Geopolitical risks, AI bubble burst flagged as downsides
In the December survey, geopolitical risks were the most cited downside risk to the outlook for the Singapore economy. Respondents also flagged the burst of the artificial intelligence (AI) bubble with spillovers to the financial markets and an external slowdown as a potential risk.
On the flip side, a sustained AI-led tech cycle upturn was identified by 76% of respondents as an upside risk. Resilient global growth and the easing of trade tensions were also cited as key upside risks.

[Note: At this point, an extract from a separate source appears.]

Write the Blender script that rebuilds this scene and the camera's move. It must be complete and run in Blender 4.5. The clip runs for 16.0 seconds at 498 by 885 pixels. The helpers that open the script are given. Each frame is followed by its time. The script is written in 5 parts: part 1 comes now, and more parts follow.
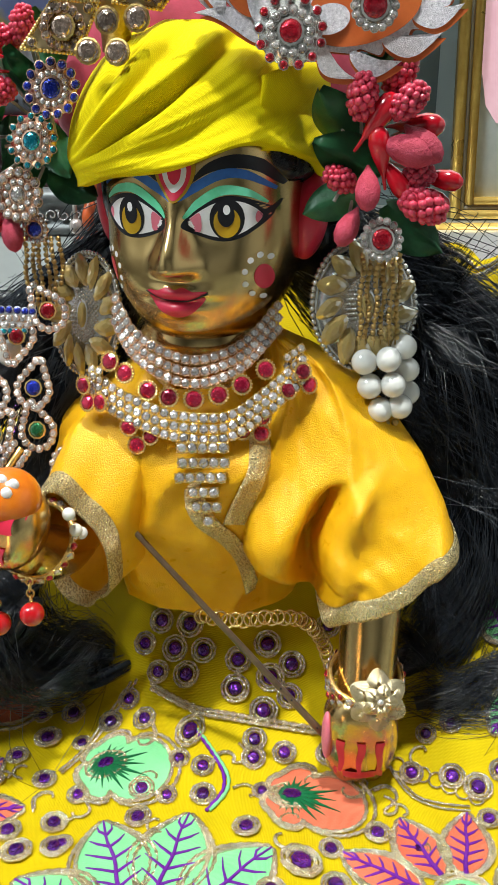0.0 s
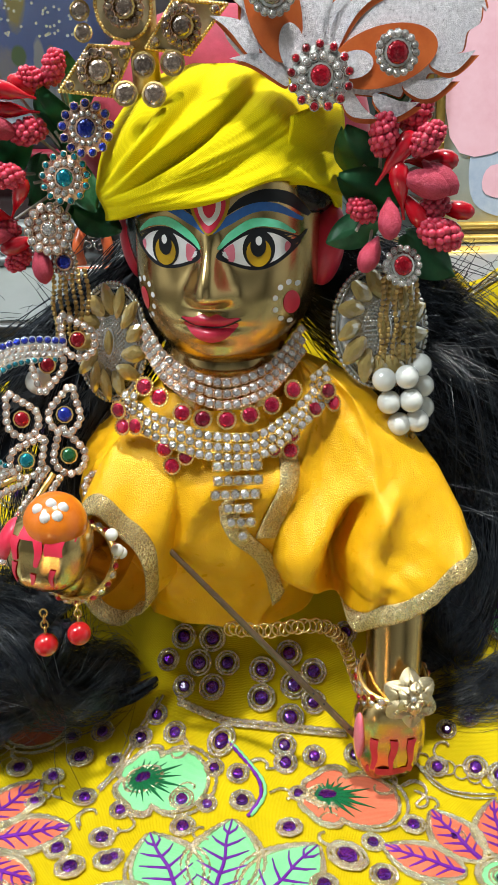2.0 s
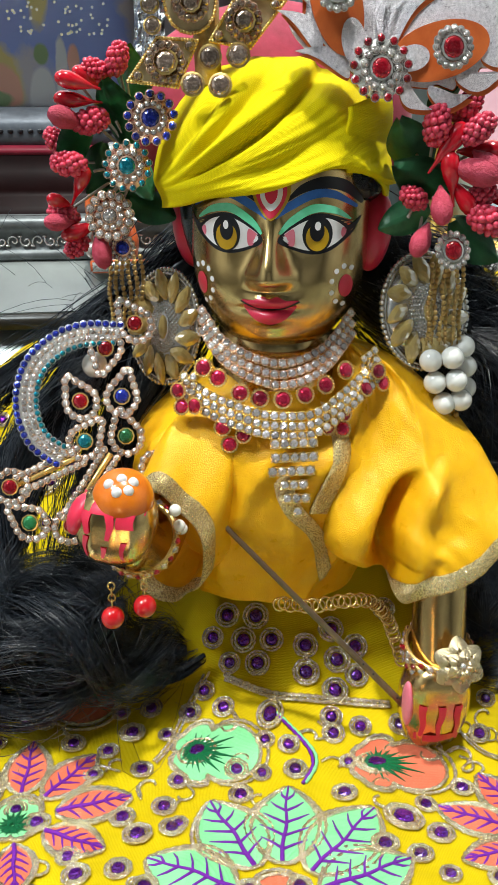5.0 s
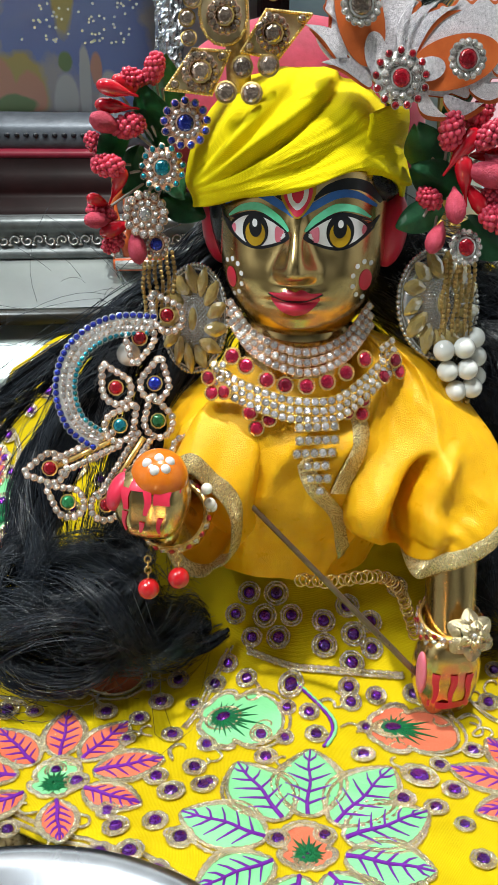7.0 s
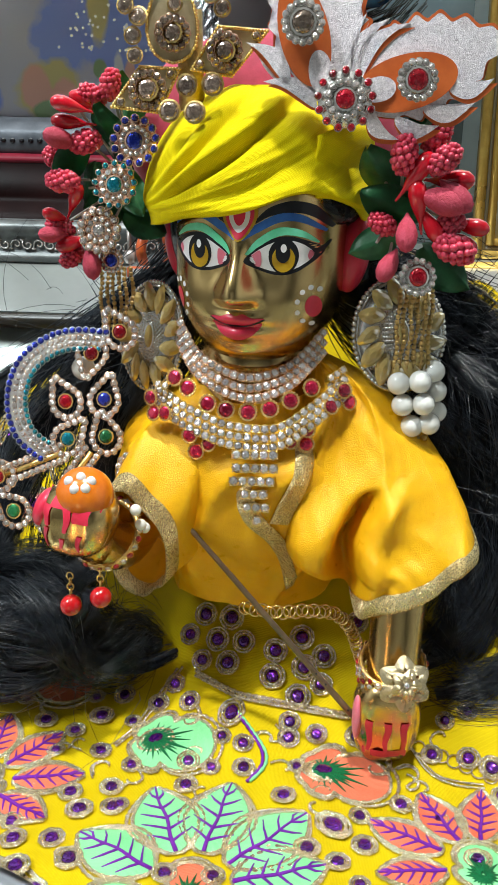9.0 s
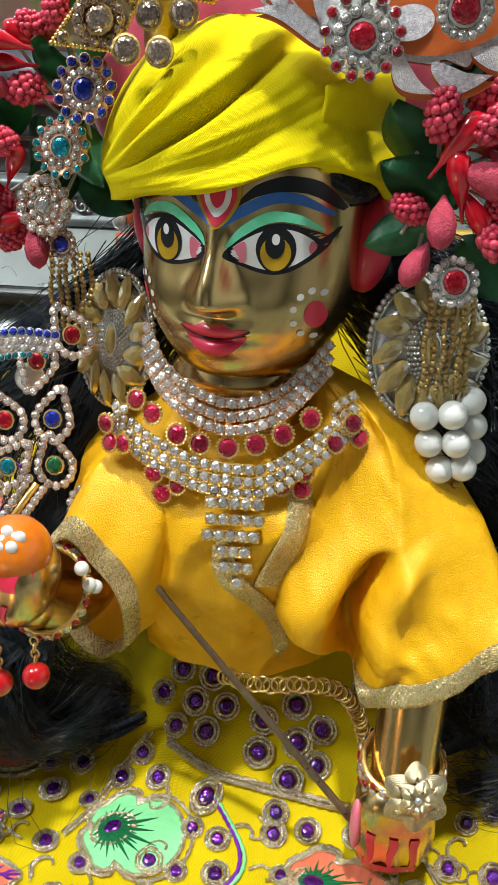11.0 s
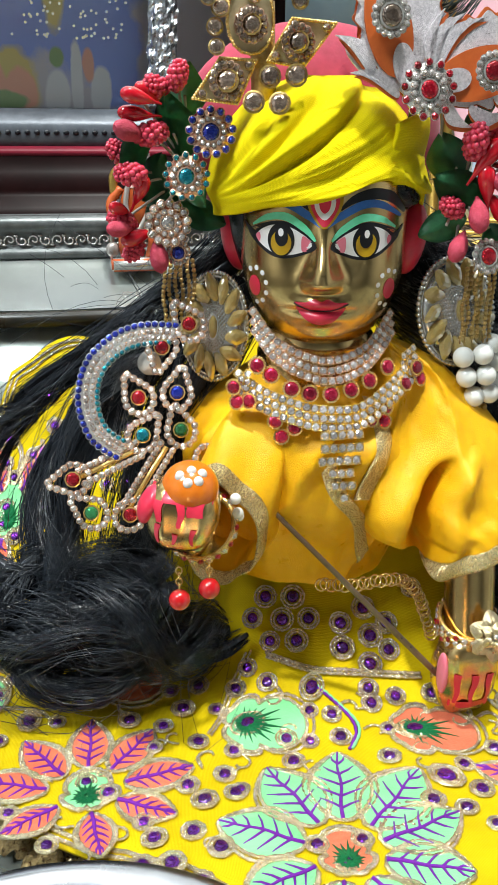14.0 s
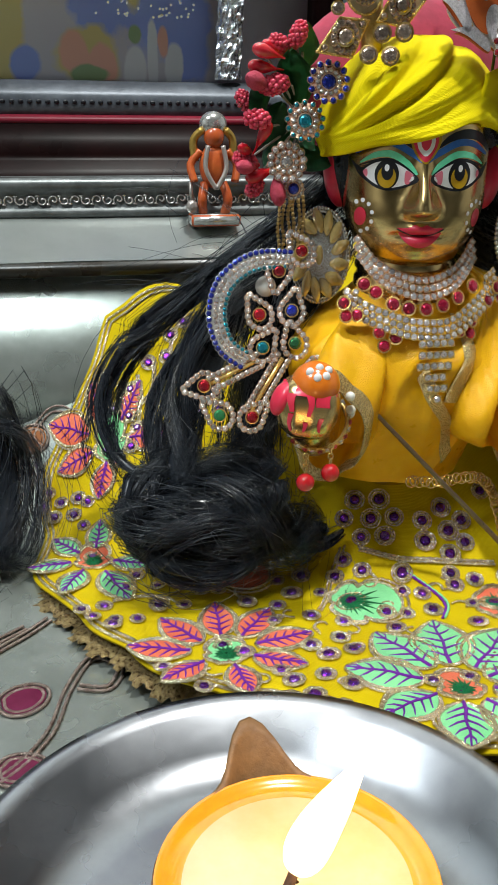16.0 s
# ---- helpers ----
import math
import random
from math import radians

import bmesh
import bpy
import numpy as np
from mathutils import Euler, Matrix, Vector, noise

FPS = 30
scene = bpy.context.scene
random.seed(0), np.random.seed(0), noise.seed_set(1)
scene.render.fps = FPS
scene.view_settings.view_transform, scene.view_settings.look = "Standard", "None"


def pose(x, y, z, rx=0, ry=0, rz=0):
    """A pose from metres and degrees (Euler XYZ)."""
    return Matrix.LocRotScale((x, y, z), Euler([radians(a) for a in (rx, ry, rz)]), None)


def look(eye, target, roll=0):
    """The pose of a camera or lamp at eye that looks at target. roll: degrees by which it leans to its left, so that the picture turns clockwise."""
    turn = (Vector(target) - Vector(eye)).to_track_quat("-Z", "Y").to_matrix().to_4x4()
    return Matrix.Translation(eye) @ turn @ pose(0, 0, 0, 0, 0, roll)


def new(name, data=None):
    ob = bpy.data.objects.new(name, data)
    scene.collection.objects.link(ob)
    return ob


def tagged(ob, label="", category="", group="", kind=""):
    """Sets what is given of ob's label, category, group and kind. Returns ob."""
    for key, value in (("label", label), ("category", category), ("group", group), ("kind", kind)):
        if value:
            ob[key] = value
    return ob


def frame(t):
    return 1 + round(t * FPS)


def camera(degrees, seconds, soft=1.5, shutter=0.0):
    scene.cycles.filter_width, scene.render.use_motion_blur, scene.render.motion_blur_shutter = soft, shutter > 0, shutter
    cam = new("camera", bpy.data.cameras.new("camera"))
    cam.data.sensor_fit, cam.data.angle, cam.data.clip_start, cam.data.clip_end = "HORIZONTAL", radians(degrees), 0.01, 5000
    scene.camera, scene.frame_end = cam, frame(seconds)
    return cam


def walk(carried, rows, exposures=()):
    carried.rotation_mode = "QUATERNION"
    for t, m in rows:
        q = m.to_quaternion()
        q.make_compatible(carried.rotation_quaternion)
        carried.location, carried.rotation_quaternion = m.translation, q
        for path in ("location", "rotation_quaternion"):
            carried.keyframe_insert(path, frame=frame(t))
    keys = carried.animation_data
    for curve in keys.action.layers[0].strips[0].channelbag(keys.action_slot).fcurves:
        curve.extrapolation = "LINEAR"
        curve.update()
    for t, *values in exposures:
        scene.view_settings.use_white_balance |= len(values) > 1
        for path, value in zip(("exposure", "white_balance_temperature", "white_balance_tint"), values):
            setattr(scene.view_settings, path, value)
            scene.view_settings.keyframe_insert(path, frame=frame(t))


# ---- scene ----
cam = camera(31.7, 16.0)
METRES, EYE, TILT, LEAN, TURN = 0.48, 0.213, -22.0, 0.0, 0.0
ROWS = [
    (0.0, 0.0, 0.0, 0.0, 0.0, 0.0, -0.0),
    (0.5, -0.0135, -0.0084, -0.0012, -1.11, 0.31, 0.44),
    (1.0, -0.0399, -0.0247, 0.0013, -1.8, 0.69, 0.74),
    (1.5, -0.0507, -0.0271, 0.0017, -3.56, 0.98, 1.61),
    (2.0, -0.064, -0.0244, -0.0024, -4.72, 1.42, 2.18),
    (2.5, -0.0773, -0.0234, -0.0141, -5.34, 1.44, 2.71),
    (3.0, -0.0946, -0.0301, -0.0128, -5.75, 1.61, 2.71),
    (3.5, -0.1017, -0.0288, -0.0152, -6.2, 1.63, 2.62),
    (4.0, -0.1034, -0.0281, -0.0161, -6.37, 1.64, 2.62),
    (4.5, -0.1067, -0.0302, -0.0173, -6.77, 1.7, 2.68),
    (5.0, -0.124, -0.0386, -0.0188, -7.0, 1.81, 2.69),
    (7.5, -0.1503, -0.0769, -0.0341, -7.32, 2.15, 2.6),
    (8.0, -0.1317, -0.077, -0.0313, -5.7, 2.25, 1.55),
    (8.5, -0.0664, -0.0696, -0.0224, -2.05, 1.75, -0.27),
    (9.0, -0.0239, -0.0697, -0.0142, 0.65, 1.9, -1.55),
    (11.5, 0.0047, 0.0927, 0.0616, 3.64, -3.48, -3.5),
    (12.0, 0.0063, 0.1055, 0.0736, 4.08, -4.2, -3.82),
    (12.5, -0.0196, 0.065, 0.0664, 1.25, -3.39, -2.43),
    (13.0, -0.0751, -0.0015, 0.0252, -3.6, -1.39, 0.44),
    (13.5, -0.1379, -0.0423, 0.0042, -7.86, 0.0, 2.36),
    (14.0, -0.1985, -0.0688, -0.013, -10.36, 0.83, 3.46),
    (14.5, -0.2464, -0.0865, -0.0364, -11.79, 1.2, 4.19),
    (15.0, -0.2812, -0.1043, -0.0512, -12.27, 1.36, 4.32),
    (15.5, -0.3085, -0.1224, -0.0752, -12.33, 1.16, 4.37),
    (16.0, -0.328, -0.1403, -0.0841, -12.2, 1.1, 4.32),
]
walk(cam, [(t, pose(0, 0, EYE, TILT, LEAN, TURN) @ pose(METRES * x, METRES * y, METRES * z, 90 + pitch, roll, yaw)) for t, x, y, z, yaw, pitch, roll in ROWS], ((0, 0.02), (9, 0.02), (11.5, -0.06), (12.2, -0.06), (13.5, 0.18), (15.5, -0.04), (16, -0.36)))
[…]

No monetary policy shift expected in January and April 2026
Nearly all of the respondents polled say they do not expect any shifts in MAS’s monetary policy in the January 2026 and April 2026 policy reviews, while 11% of the respondents anticipate tightening in the July 2026 review via an increase in the slope of the Singapore dollar nominal effective exchange rate index (S$NEER) policy band. This marks a contrast to the previous survey, where none of the respondents expected any policy tightening in the first three reviews of 2026.
In 2026, the respondents expect Singapore’s GDP to grow by 2.3% on average, with the most probable outcome for growth in the ranges of 2% to 2.4% and 2.5% to 2.9%, up from the previous range of 1.5% to 1.9%.
The median forecasts of both headline and core inflation are at 1.5% and 1.3% for 2026.